もちろん、個人的なことを書けとはいっていないし、
そうする必要はないが、
こんな卒論を書いて、
自分はただの馬鹿ではありませんということを
もっと主張してもいい。

毎日毎日卒論をみていて、煮詰まってきて、
しかも、メールでのやりとりとなると
結局、こんなふうになってしまいます。


私が殺されたら、
死体をばらばらにされたら*1
指導学生を疑ってみてください。


そうか、また今回のことを通して、
冥王星にいるあなたが、
いえ冥王星からの私のメールに、
あなたが反応しないのは、
目の回るように忙しいときに、
のんきなごきげんうかがいみたいなメールを
もらってら、思わず、日ごろの鬱憤がでて、
やつあたりするとか
なんでもないことに激怒して、罵詈雑言をぶつけてくるとか、
そういう危険を回避するためにも、
よほどの急用ではない限り(いえよほどの急用であっても)
返信しないのだと思いあたりました。


そして3ヶ月後に落ち着いたら返信することにしているのですよね。
その遅延の意味が今回、
自分がこのように学生に当り散らして、
はじめてわかったような気がします。


100光年彼方のあなたへ。
返信は不要です。

*1:もっとも最近の、兄が妹を殺して死体をばらばらにした事件、妹による兄(次兄)を馬鹿にした発言によってカットなって殺したという犯人の言葉を、警察発表を、なぜワイドショーなどではそのまま無批判に垂れ流すのだろうか。
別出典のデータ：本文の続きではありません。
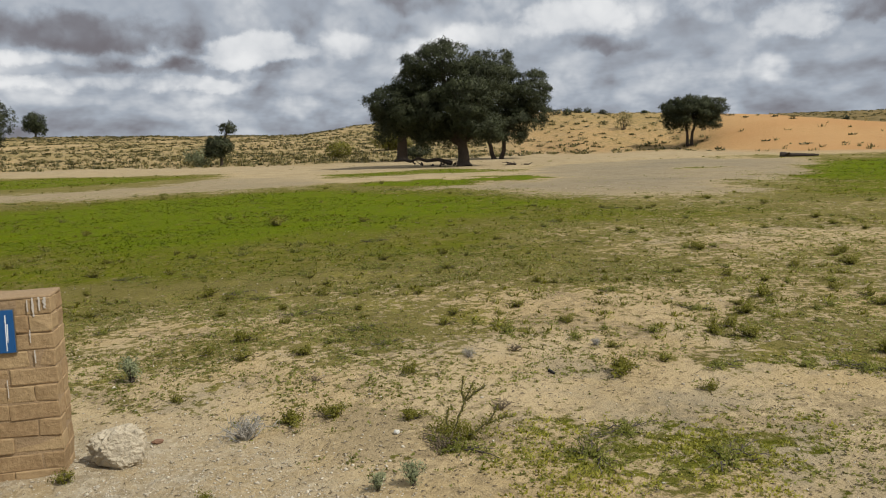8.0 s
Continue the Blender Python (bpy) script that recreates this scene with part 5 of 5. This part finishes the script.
def dung(x, y, n, spread, label, seed, size=0.03):
    rng = np.random.default_rng(seed)
    top = empty("dung", pose(x, y, lift(x, y), 0, 0, -74), label, "dung")
    for _ in range(n):
        bm = bmesh.new()
        bmesh.ops.create_icosphere(bm, subdivisions=1, radius=1.0)
        k, at = rng.uniform(0.5, 1.1, 3) * size, Vector((rng.normal(0, spread), rng.normal(0, spread * 0.4), size * 0.4))
        for v in bm.verts:
            v.co = Vector((v.co.x * k[0], v.co.y * k[1], v.co.z * k[2])) + at
        part("dropping", bm, M_INK, top)


dung(5.46, 1.55, 26, 0.13, "scattered dark dry droppings on bare sand", 1, 0.014)
dung(3.25, 4.45, 3, 0.02, "dark dry dropping on the sand", 2, 0.022)

# ---- the vehicle whose mirror shows ----
def vehicle():
    """A plain off-road car beside the path; local x ahead, y to its left, z up."""
    top = empty("off_road_car", pose(0.28, -0.21, 0.0, 0, 0, -25), "grey off-road car with a black-rimmed side mirror", "car")
    prof = [(-2.9, 0.55), (-2.9, 1.25), (0.55, 1.20), (0.75, 1.16), (1.95, 1.05), (2.05, 0.95), (2.08, 0.55)]
    bm = bmesh.new()
    f = bm.faces.new([bm.verts.new((a, -0.02, b)) for a, b in prof])
    r = bmesh.ops.extrude_face_region(bm, geom=[f])
    for v in r["geom"]:
        if isinstance(v, bmesh.types.BMVert):
            v.co.y -= 1.78
    bmesh.ops.recalc_face_normals(bm, faces=bm.faces[:])
    bmesh.ops.bevel(bm, geom=[e for e in bm.edges], offset=0.05, segments=2, affect="EDGES")
    body = part("body", bm, M_SILVER, top)
    cab = bmesh.new()
    ring = [(-2.75, 1.24, 0.06), (0.55, 1.19, 0.06), (-0.15, 1.80, 0.18), (-2.55, 1.80, 0.18)]
    lo = [cab.verts.new((a, -w, b)) for a, b, w in ring]
    hi = [cab.verts.new((a, -1.8 + w, b)) for a, b, w in ring]
    cab.faces.new(lo)
    cab.faces.new(hi[::-1])
    for k in range(4):
        cab.faces.new((lo[k], hi[k], hi[(k + 1) % 4], lo[(k + 1) % 4]))
    bmesh.ops.recalc_face_normals(cab, faces=cab.faces[:])
    part("cabin", cab, M_WINDOW, top, "dark glazed cabin")
    part("roof", box(2.4, 1.42, 0.05, 0.02, 2, at=(-2.55, -1.61, 1.79)), M_SILVER, top)
    for wx in (-2.1, 1.25):
        for wy in (-0.12, -1.68):
            w = bmesh.new()
            bmesh.ops.create_cone(w, cap_ends=True, segments=28, radius1=0.38, radius2=0.38, depth=0.24, matrix=pose(wx, wy, 0.37, 90, 0, 0))
            bmesh.ops.bevel(w, geom=w.edges[:], offset=0.025, segments=2, affect="EDGES")
            tyre = part("wheel", w, M_TYRE, top)
            h = bmesh.new()
            bmesh.ops.create_cone(h, cap_ends=True, segments=20, radius1=0.22, radius2=0.2, depth=0.26, matrix=pose(wx, wy, 0.37, 90, 0, 0))
            part("rim", h, M_SCREW, tyre)
    # mirror: shell, black bezel, glass, arm
    cx, cy, cz, hw, hh = 0.945, 0.287, 1.564, 0.105, 0.092
    yaw = 10.0

    def rounded(k, x0, dx, grow=1.0, n=40):
        pts = []
        for i in range(n):
            a = 2 * math.pi * i / n
            c, s = math.cos(a), math.sin(a)
            pts.append((x0, math.copysign(abs(c) ** 0.85, c) * hw * grow, math.copysign(abs(s) ** 0.88, s) * hh * grow * (1.0 + 0.1 * c)))
        return pts

    m = pose(cx, cy, cz, 0, 0, yaw)

    def loft(name, rings, mat, parent, label="", close=True):
        bm = bmesh.new()
        rows = [[bm.verts.new(m @ Vector(p)) for p in r] for r in rings]
        for a, b in zip(rows, rows[1:]):
            for i in range(len(a)):
                j = (i + 1) % len(a)
                bm.faces.new((a[i], a[j], b[j], b[i]))
        if close:
            bm.faces.new(rows[-1])
        bmesh.ops.recalc_face_normals(bm, faces=bm.faces[:])
        return part(name, bm, mat, parent, label, True)

    shell = loft("side_mirror", [rounded(0, 0.012, 0), rounded(0, 0.035, 0, 1.035), rounded(0, 0.07, 0, 0.98), rounded(0, 0.10, 0, 0.78), rounded(0, 0.115, 0, 0.42)], M_SILVER, top, "grey shell with black bezel")
    loft("bezel", [rounded(0, 0.014, 0, 1.0), rounded(0, -0.012, 0, 1.012), rounded(0, -0.018, 0, 0.985), rounded(0, -0.012, 0, 0.80), rounded(0, 0.004, 0, 0.78)], M_BLACK, shell, "black plastic bezel", False)
    loft("mirror_glass", [rounded(0, 0.0035, 0, 0.80), rounded(0, 0.002, 0, 0.795)], M_GLASS, shell, "dark reflecting glass")
    lens = box(0.03, 0.010, 0.036, 0.004, 2, at=(0.022, hw * 0.98, -0.034))
    bmesh.ops.transform(lens, matrix=m, verts=lens.verts[:])
    part("indicator", lens, M_LENS, shell, "pale indicator lens")
    arm = Soup().tube([(cx + 0.05, cy - hw * 0.7, cz - 0.05), (cx + 0.04, cy - hw - 0.05, cz - 0.10), (cx, 0.08, cz - 0.24), (cx - 0.02, -0.06, cz - 0.40)], [0.035, 0.04, 0.045, 0.05], 10)
    arm.part("mirror_arm", M_BLACK, top)
    return top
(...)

そんなもの頭のおかしい犯人が罰をまぬがれようと、でっちあげた嘘かもしれないじゃないか。第三者の目撃者でもいたら話は別だが、そんな犯人だけの証言をもとに、こんなことを言われたら殺意を抱くかもしれないというコメンテイターあるいはレポーターの悪辣さは、死者への冒涜だけでは済まされないぞ。よく昔いじめられていて恨みがあったから、殺したという精神異常者がいるが、しかし、犠牲者はなにもしていないのに、その異常者の被害妄想の犠牲になった可能性だってある。今回の事件にしても、芸能活動をしている蓮っ葉な若い女性に対する当然の処罰みたいなワイドショーや警察の扱いは、断固その不当性を抗議すべきだと思う。